Morreu Eduardo Lourenço

Nota à la Minuta
Quarta-feira, 02 Dezembro 2020
Morreu Eduardo Lourenço
  • Alberto Magalhães

 

 

Eduardo Lourenço morreu na madrugada do 1º de Dezembro, com 97 anos. Deixa uma obra enorme de que outros falarão melhor que eu. Com algum egoísmo aproveito-me da ocasião para ler algumas palavras de um ensaio seu de 1989 (ano da queda do Muro de Berlim, repare-se), intitulado A Esquerda como problema e como esperança”, publicado pela Gradiva em 2009, num livro de ensaios políticos com o título A Esquerda na Encruzilhada ou Fora da História?.
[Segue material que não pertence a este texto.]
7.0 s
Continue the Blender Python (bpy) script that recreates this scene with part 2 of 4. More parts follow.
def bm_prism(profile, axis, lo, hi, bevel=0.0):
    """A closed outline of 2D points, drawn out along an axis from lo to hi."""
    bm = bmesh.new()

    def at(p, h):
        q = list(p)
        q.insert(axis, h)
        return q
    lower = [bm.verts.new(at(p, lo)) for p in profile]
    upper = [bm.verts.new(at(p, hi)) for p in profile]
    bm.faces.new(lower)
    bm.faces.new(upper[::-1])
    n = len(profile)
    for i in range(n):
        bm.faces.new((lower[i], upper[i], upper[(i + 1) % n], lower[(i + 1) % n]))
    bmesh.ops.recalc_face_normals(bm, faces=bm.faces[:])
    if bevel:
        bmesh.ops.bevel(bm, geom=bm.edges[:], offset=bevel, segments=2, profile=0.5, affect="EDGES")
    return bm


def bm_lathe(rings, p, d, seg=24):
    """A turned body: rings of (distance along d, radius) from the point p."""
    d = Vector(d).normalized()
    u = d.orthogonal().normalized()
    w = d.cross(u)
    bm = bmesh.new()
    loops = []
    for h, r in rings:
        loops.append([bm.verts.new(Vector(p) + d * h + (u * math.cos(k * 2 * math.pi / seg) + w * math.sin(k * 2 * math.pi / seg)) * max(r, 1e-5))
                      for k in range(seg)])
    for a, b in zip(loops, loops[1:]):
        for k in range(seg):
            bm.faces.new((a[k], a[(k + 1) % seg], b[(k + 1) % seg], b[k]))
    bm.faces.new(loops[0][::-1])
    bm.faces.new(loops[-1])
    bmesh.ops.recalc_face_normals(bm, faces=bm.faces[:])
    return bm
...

“Não se pode ganhar uma partida de xadrez sem que o adversário cometa erros. Esta máxima não é apenas verdadeira para o mais subtil e cruel dos jogos que os homens inventaram. Se neste momento a Esquerda europeia está, ou parece estar, numa situação particularmente melindrosa, é talvez apenas por ter imaginado que os erros ou pecados políticos, sociais e económicos só podiam ser cometidos pela Direita ou, talvez melhor, que a Direita era a expressão, nessa ordem, da História como pecado. Consciente e convicta – não sem fundas razões, que convém repensar – de representar a consciência aguda da injustiça, da opressão, do privilégio inaceitável, a Esquerda viveu-se durante os quase dois séculos da sua manifestação histórica […] como se estivesse imune, por princípio, ao erro, ao desvio, à desfiguração, ou até à traição ao ideário transparente com que se definiu.
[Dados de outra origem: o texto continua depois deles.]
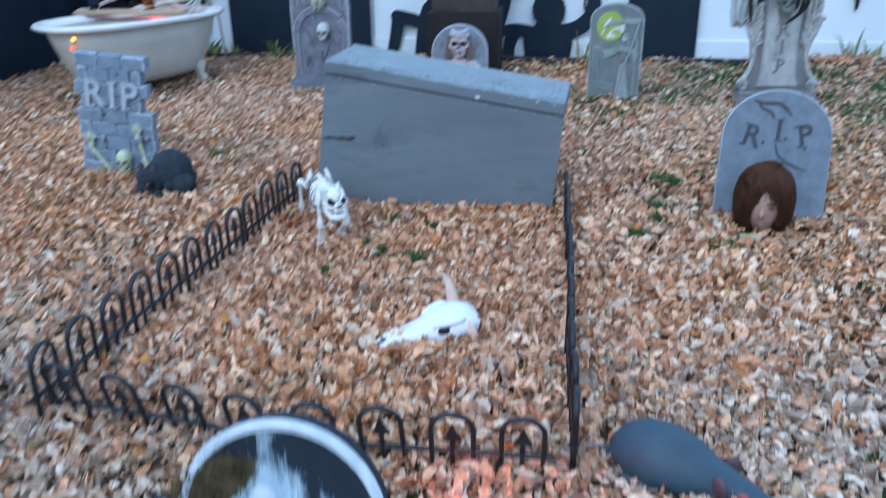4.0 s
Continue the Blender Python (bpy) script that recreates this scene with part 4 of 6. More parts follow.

Quando erros, desvios ou horrores demasiado gritantes afectaram esta ideia imaculada de si mesma, a esquerda tinha sempre a possibilidade de os inscrever na categoria do acidental, do mal necessário, da inexperiência, ou considerá-los como resposta à violência nunca extinta ou ao maquiavelismo ingénito de um adversário, descrito de uma vez por todas como anti-História. Este comportamento voluntarista, necessário para fazer face a esse Direita – expressão efectiva de um poder discriminatório, […] – acabou por perverter aos poucos e enfraquecer por dentro a razão de ser de uma esquerda que nascera como consciência crítica e legítima desse poder”.